Number 9: Stop and learn how to use your car properly!
"This sounds ludicrous, but a lot of people don't really know the kind of equipment their car has. The owner's manual will tell you if you've got anti-lock brakes, traction control and things like that, and if you don't know, you won't know what to do. Like if you put on their brakes and you feel pulsing, you don't know if they're working or not working. So if you regularly go into the high country, refresh yourself and learn how to activate or de-activate some of your technology. For example, if you turn traction control off, it stays off in some cars, so you might have done that months ago, and if you don't know how to turn it back on, it's not going to be there when you need it.
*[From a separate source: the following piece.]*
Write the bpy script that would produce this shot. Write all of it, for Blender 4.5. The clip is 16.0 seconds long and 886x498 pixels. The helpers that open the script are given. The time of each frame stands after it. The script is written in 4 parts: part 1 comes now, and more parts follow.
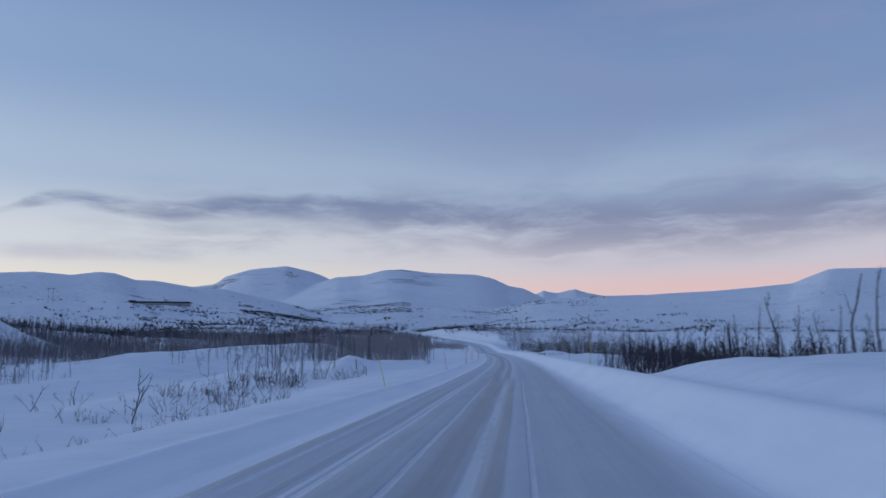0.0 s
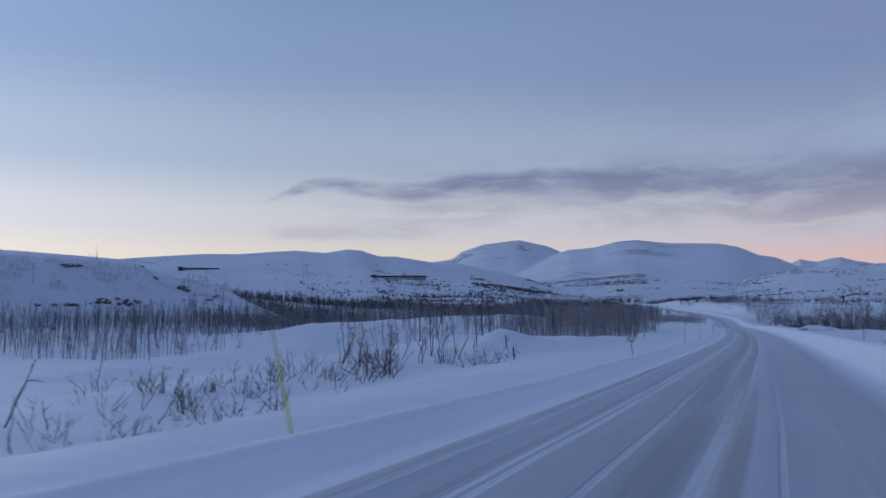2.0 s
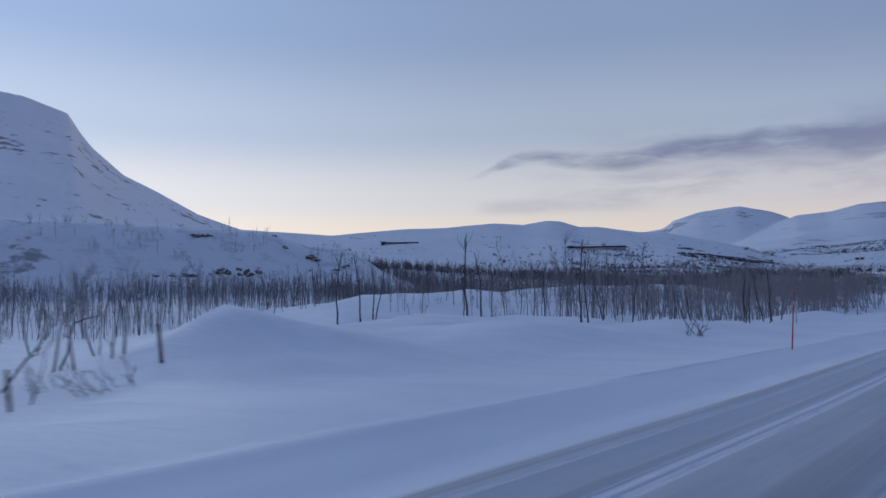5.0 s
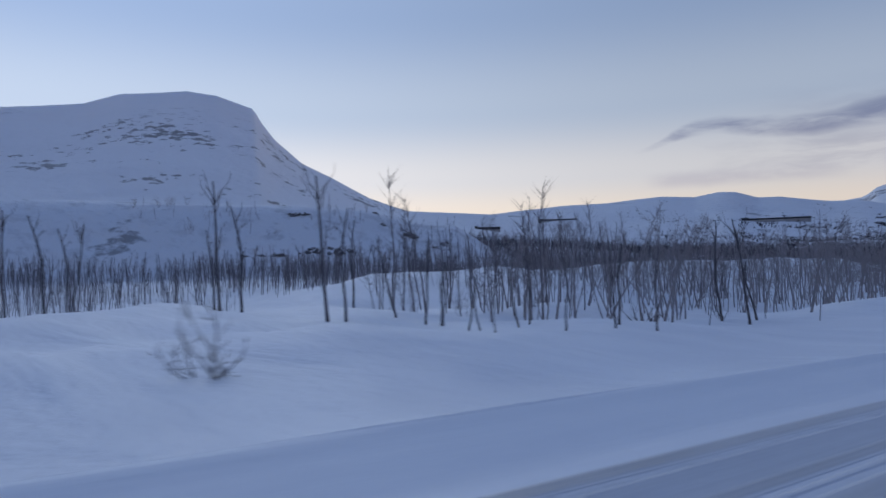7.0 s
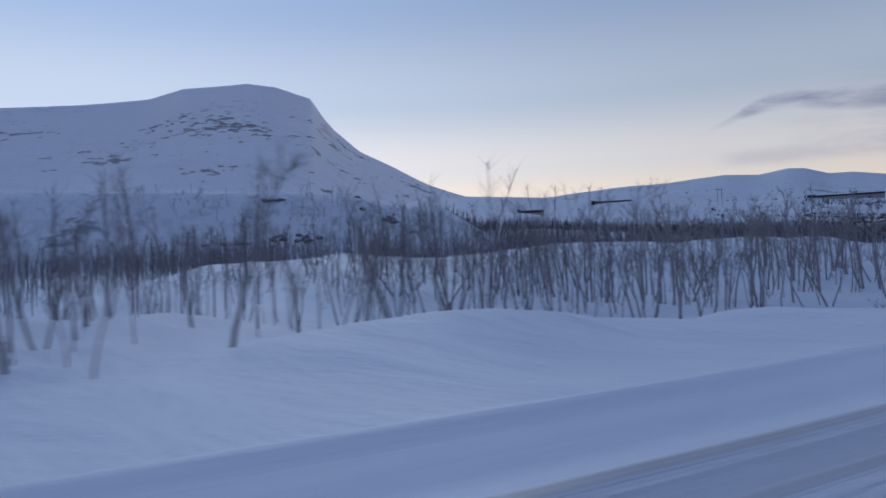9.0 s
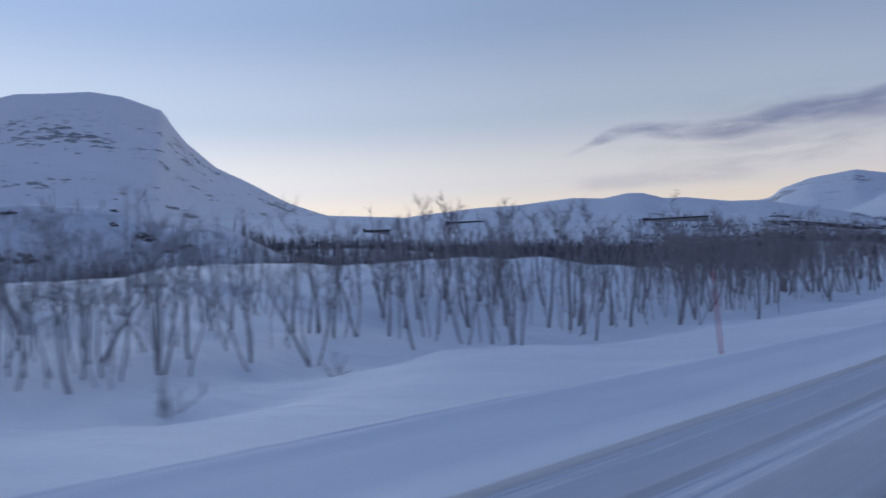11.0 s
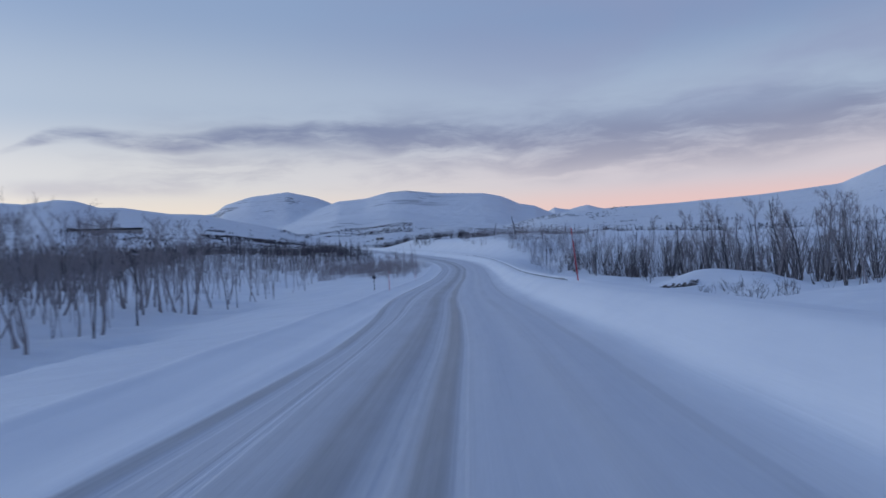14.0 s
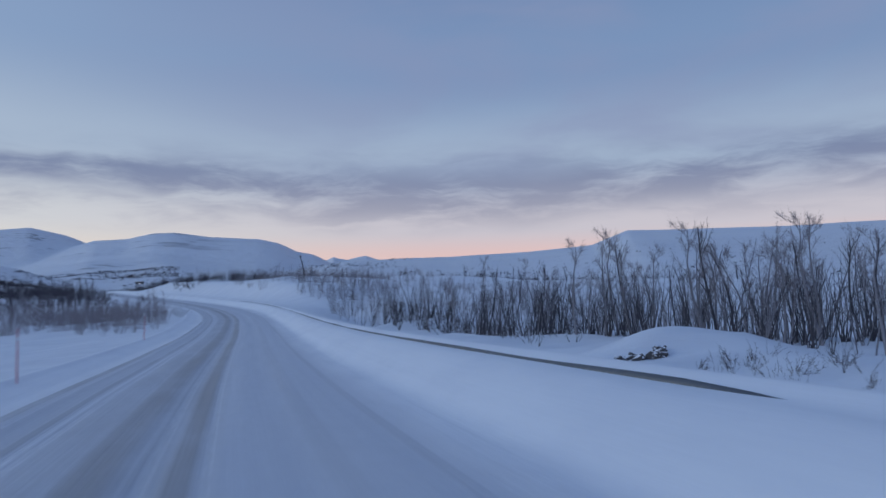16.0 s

And you should never use cruise control with slick road conditions. It's pretty good at setting speeds but pretty bad at identifying road conditions. It might add power at the wrong time and lead to you losing control or spinning out."
Number 10: Stop believing physics doesn't apply to you if you have an SUV!
"I drive a Jeep Wrangler, and it looks like it's really built for mountain roads. But I see a lot of those cars in ditches because folks who buy them think they can handle winter conditions. That's true to an extent, but four-wheel drive doesn't mean four-wheel stop. If you have a driver really power into treacherous terrain and they're going too fast for the conditions, they can get into trouble even if they have a winter assault vehicle. You have to be doubly mindful of speed, because these vehicles make it easier to go fast — but they're not easier to stop."